The Premier League uses the same language when discussing sponsorship deals as it does for transfers in multi-club ownership groups. Clubs and companies must demonstrate ‘fair market value’ when making deals. As this is somewhat vague, the pressure is on the clubs not to overextend the value of sponsorships. These Premier League sides must provide a declaration from the party they are making deals with that the sponsorship is fair. The Premier League calls it the ‘burden of proof’ that clubs must provide to show fair value.

In the event a Premier League club breaches these rules, there is no set punishment. Instead, all breaches would come down to an independent commission. This means that the severity of the offense could play a role in how stiff the punishment is. That could lead to further fines or even a points deduction.

As stated, the traditional clubs in England, namely Liverpool, Manchester United and Arsenal, voted in favor of these rules. They pointed to the sponsorship growth of Manchester City since the Abu Dhabi group took over in 2008. Manchester City’s sponsorship revenue is over 13 times greater than it was in 2008. The Times noted that Manchester United has only grown by 4.7 times what it was, and Liverpool is five times as large as it was in 2008. LaLiga took ire at the growth of Manchester City, as the Spanish league directly cited “uncommonly high commercial revenue” from City in 2017.

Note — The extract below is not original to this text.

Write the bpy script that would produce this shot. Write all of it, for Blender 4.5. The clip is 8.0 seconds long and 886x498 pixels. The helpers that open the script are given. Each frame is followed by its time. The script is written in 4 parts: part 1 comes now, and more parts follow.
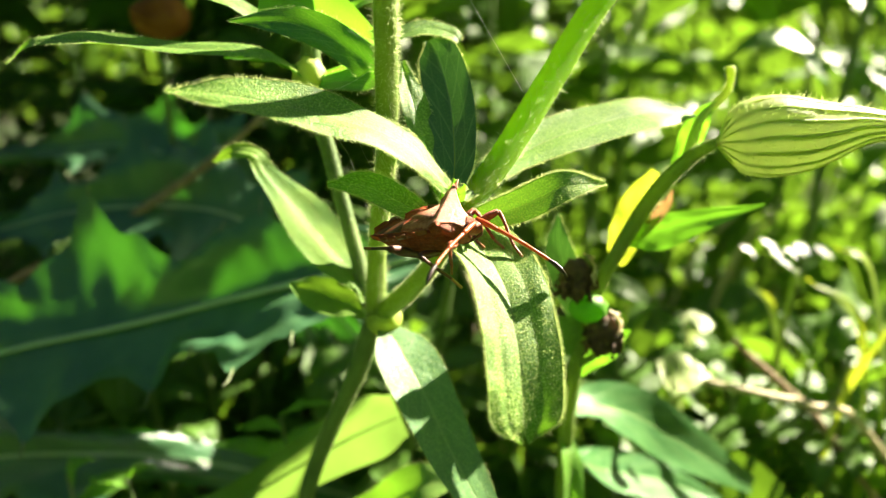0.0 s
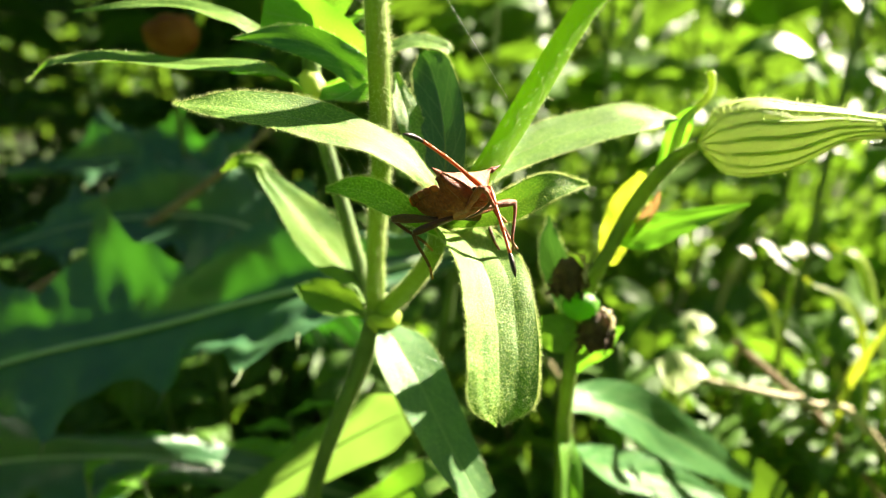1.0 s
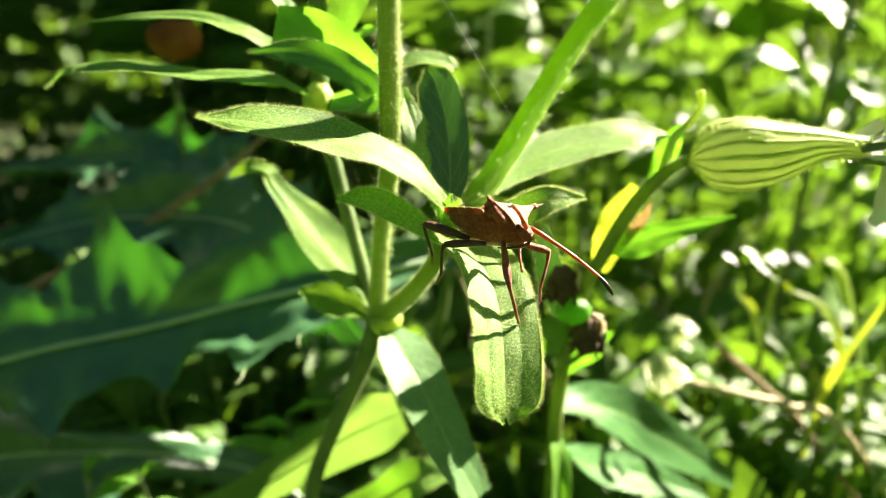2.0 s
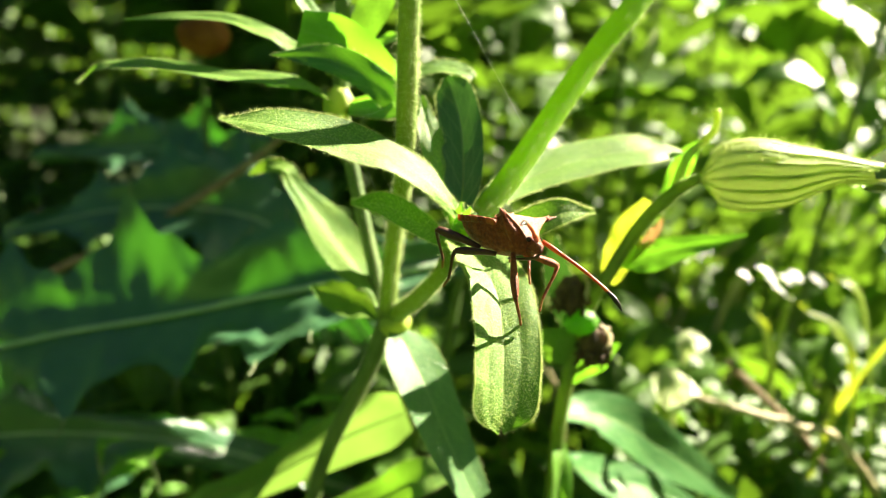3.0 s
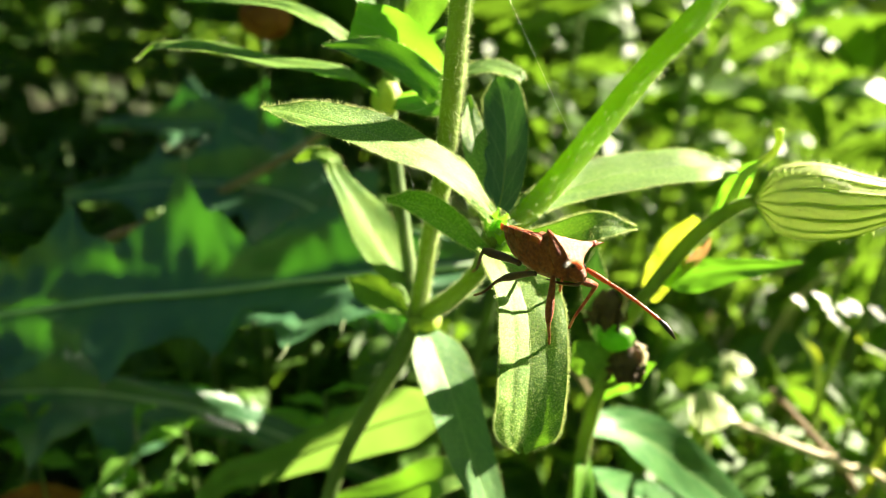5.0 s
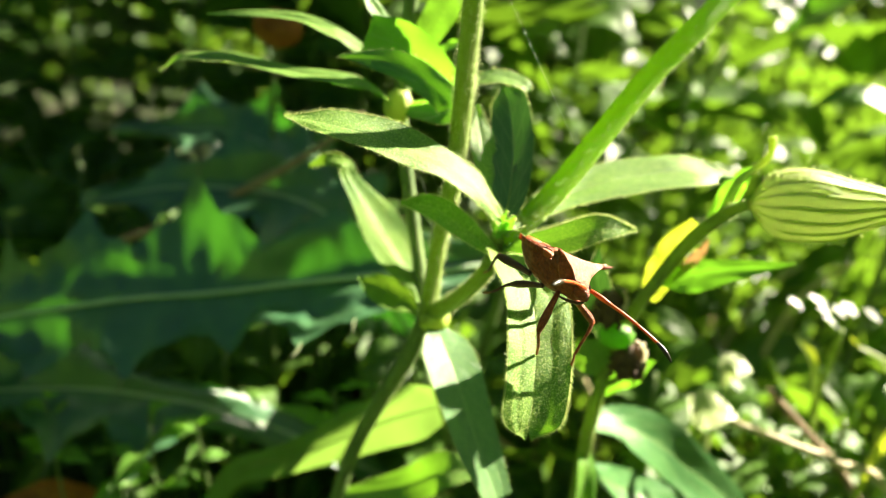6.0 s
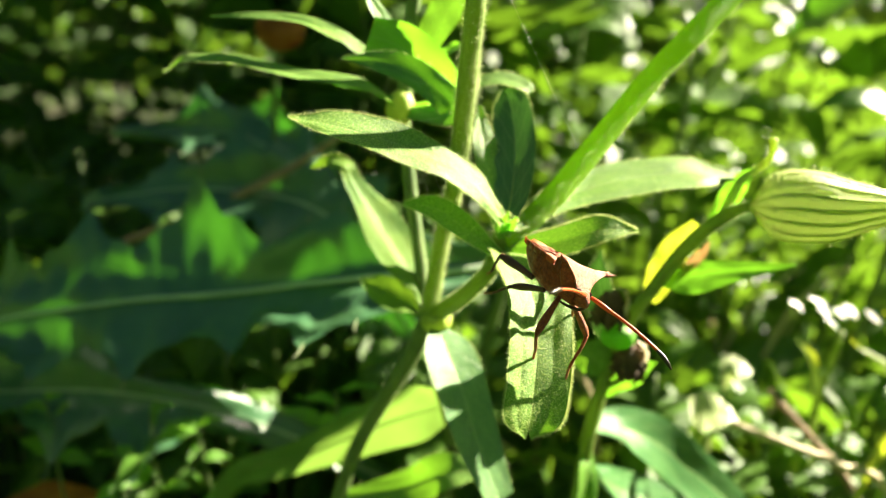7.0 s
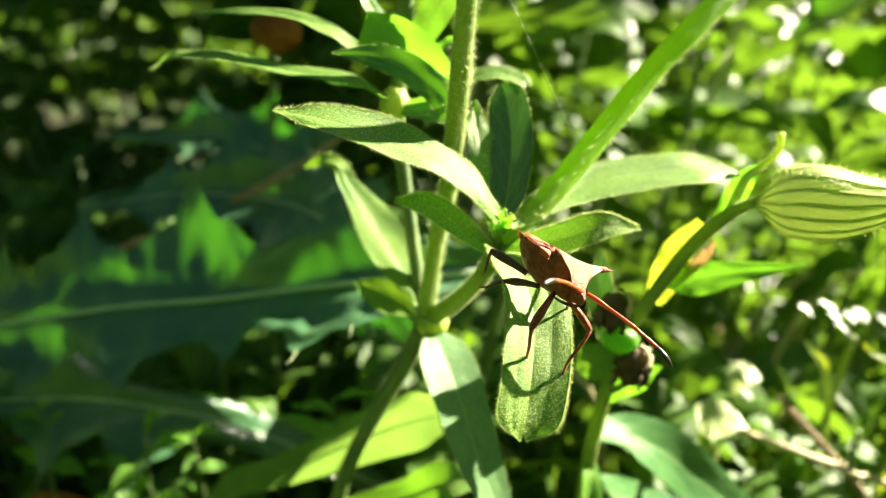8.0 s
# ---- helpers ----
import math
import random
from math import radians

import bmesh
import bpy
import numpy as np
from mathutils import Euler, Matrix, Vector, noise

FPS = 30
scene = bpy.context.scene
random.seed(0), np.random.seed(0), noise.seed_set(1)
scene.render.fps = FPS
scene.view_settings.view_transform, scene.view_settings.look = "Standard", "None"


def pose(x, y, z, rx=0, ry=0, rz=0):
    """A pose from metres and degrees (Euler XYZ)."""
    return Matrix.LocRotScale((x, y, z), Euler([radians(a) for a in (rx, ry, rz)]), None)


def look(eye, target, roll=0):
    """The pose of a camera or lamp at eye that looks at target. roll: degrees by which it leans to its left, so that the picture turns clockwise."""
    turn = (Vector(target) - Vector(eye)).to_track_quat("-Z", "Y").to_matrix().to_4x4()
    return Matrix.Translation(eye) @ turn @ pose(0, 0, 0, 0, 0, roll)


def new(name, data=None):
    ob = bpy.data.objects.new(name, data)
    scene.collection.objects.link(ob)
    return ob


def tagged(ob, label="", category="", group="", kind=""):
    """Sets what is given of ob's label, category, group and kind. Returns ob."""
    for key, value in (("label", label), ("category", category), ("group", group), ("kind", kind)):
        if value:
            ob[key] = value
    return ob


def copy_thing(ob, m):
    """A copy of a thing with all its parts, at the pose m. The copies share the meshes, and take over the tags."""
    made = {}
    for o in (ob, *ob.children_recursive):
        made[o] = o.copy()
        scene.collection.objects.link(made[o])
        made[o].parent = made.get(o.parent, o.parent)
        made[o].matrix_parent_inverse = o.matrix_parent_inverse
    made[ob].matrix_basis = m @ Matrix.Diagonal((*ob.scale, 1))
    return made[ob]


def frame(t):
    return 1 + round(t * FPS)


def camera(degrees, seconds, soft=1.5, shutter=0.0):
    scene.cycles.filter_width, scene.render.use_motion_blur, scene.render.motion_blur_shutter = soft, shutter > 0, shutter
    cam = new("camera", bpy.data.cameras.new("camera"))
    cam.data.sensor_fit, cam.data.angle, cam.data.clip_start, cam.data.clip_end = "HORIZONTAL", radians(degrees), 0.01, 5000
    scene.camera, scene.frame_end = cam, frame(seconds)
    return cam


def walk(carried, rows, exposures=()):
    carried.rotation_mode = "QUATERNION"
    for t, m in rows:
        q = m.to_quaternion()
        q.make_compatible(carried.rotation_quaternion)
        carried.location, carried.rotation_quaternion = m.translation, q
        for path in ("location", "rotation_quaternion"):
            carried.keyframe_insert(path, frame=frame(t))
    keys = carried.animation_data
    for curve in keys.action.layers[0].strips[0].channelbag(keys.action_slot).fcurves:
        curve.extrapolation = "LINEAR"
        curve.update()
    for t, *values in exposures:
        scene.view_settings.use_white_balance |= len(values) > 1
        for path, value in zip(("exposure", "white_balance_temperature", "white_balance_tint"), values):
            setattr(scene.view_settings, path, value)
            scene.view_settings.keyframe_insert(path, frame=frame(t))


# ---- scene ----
CM = 0.01
cam = camera(70.0, 8.0, soft=0.6)
# path: seconds, eye and aim in centimetres, roll in degrees
PATH = [
    (0, (-0.226, 0.001, 23.909), (-0.19, 1.862, 23.177), 0.4),
    (0.5, (-0.142, -0.237, 24.035), (-0.116, 1.624, 23.302), -0.2),
    (1, (0.015, -0.453, 23.948), (0.012, 1.419, 23.245), -0.8),
    (1.5, (-0.234, -0.653, 24.056), (-0.198, 1.218, 23.352), 0.1),
    (3, (-0.117, -0.938, 24.354), (-0.132, 0.933, 23.646), 2.5),
    (3.5, (0.154, -0.608, 24.258), (0.065, 1.258, 23.544), 4.6),
    (4, (0.039, -0.287, 24.481), (-0.053, 1.556, 23.71), 6.5),
    (4.5, (0.223, -0.399, 24.257), (0.061, 1.459, 23.534), 5.4),
    (5, (0.077, -0.741, 24.461), (-0.091, 1.108, 23.718), 5.5),
    (6.5, (-0.008, -1.269, 24.586), (-0.184, 0.587, 23.861), 5.6),
    (7, (-0.021, -1.264, 24.558), (-0.197, 0.593, 23.836), 5.6),
    (7.5, (0.053, -1.22, 24.515), (-0.135, 0.639, 23.799), 5.4),
    (8, (0.128, -0.98, 24.322), (-0.07, 0.884, 23.626), 5.1),
]
walk(cam, [(t, look(Vector(eye) * CM, Vector(target) * CM, roll)) for t, eye, target, roll in PATH])
cam.data.dof.use_dof = True
cam.data.dof.focus_distance = 7.1 * CM
cam.data.dof.aperture_fstop = 15.0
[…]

Financial control of City is an extension of FFP

The financial hold on Manchester City and Newcastle is the latest factor in the Premier League working on its Financial Fair Play through Profitability and Sustainability rules. Manchester City is the subject of ongoing charges that could lead to points deductions. Everton already picked up a six-point deduction, and Nottingham Forest may join the Toffees by losing points.